* **What you need to do**: Quote the whole listing exactly. Leave the pictures out of your copy.

* **Dataset extract**:

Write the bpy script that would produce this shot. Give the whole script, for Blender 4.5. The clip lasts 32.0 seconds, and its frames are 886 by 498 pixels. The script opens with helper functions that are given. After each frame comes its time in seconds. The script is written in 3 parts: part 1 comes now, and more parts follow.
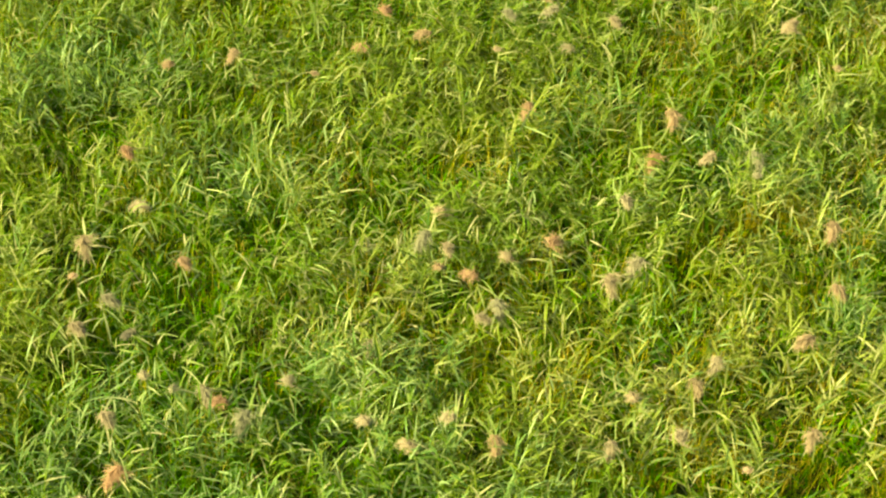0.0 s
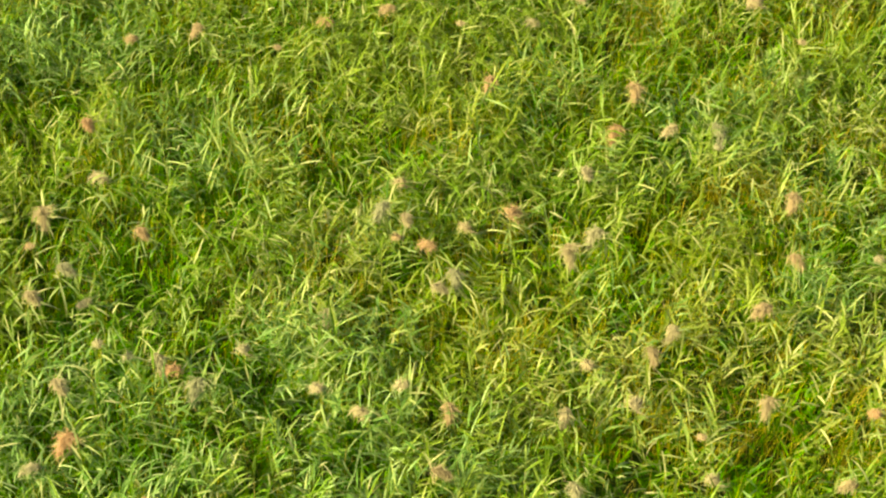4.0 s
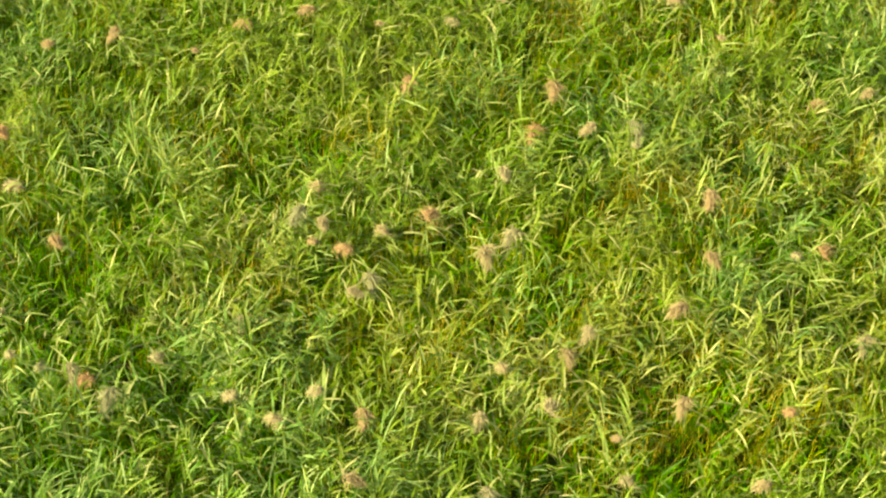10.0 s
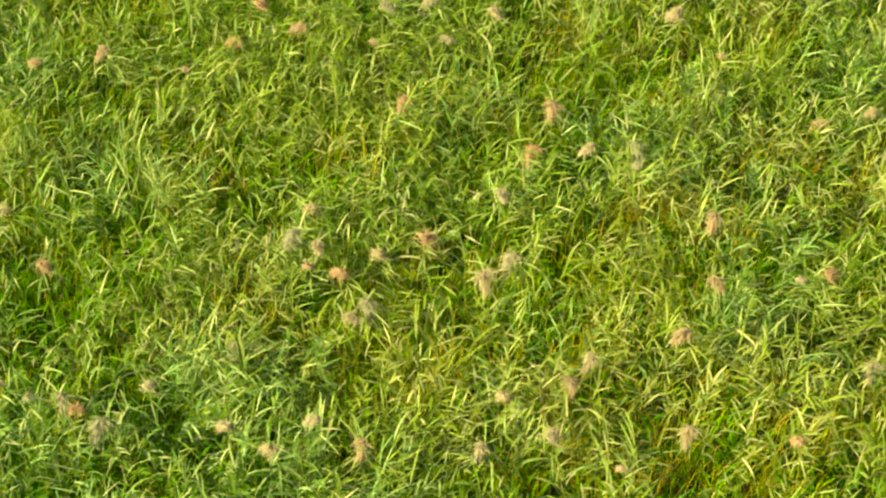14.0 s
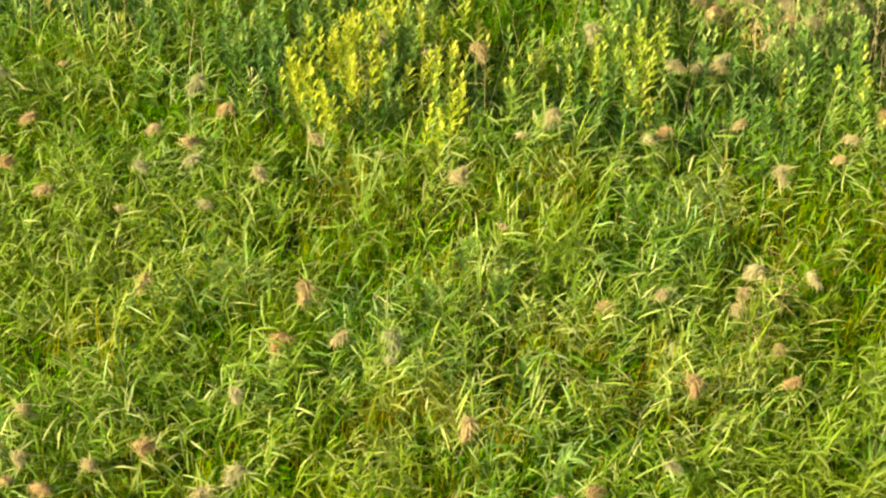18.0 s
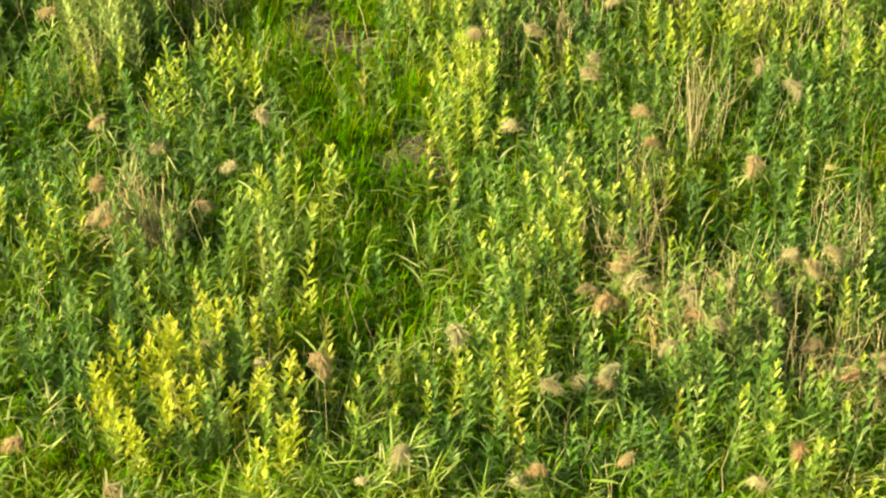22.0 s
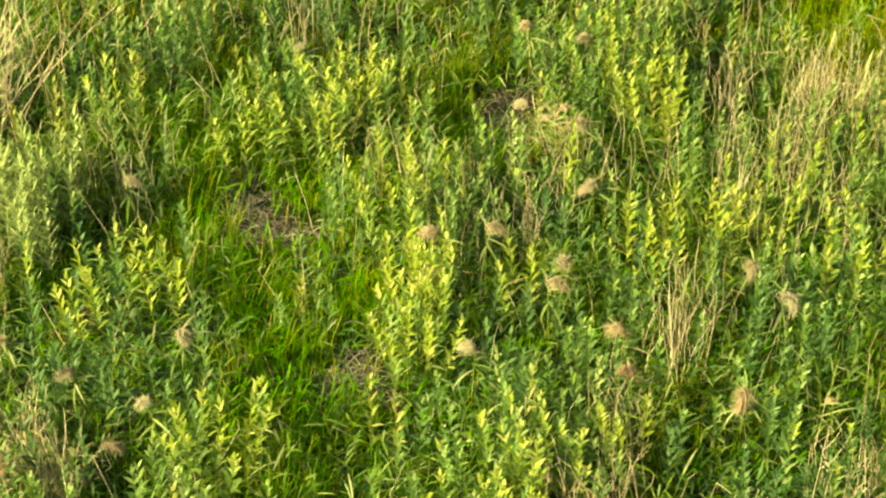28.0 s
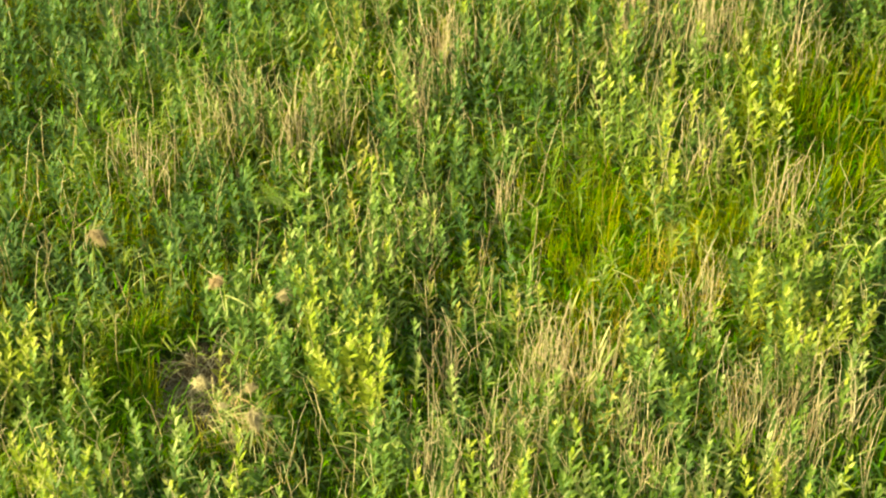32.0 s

* **Task response**:
Write the bpy script that would produce this shot. Give the whole script, for Blender 4.5. The clip lasts 32.0 seconds, and its frames are 886 by 498 pixels. The script opens with helper functions that are given. After each frame comes its time in seconds. The script is written in 3 parts: part 1 comes now, and more parts follow.
0.0 s
4.0 s
10.0 s
14.0 s
18.0 s
22.0 s
28.0 s
32.0 s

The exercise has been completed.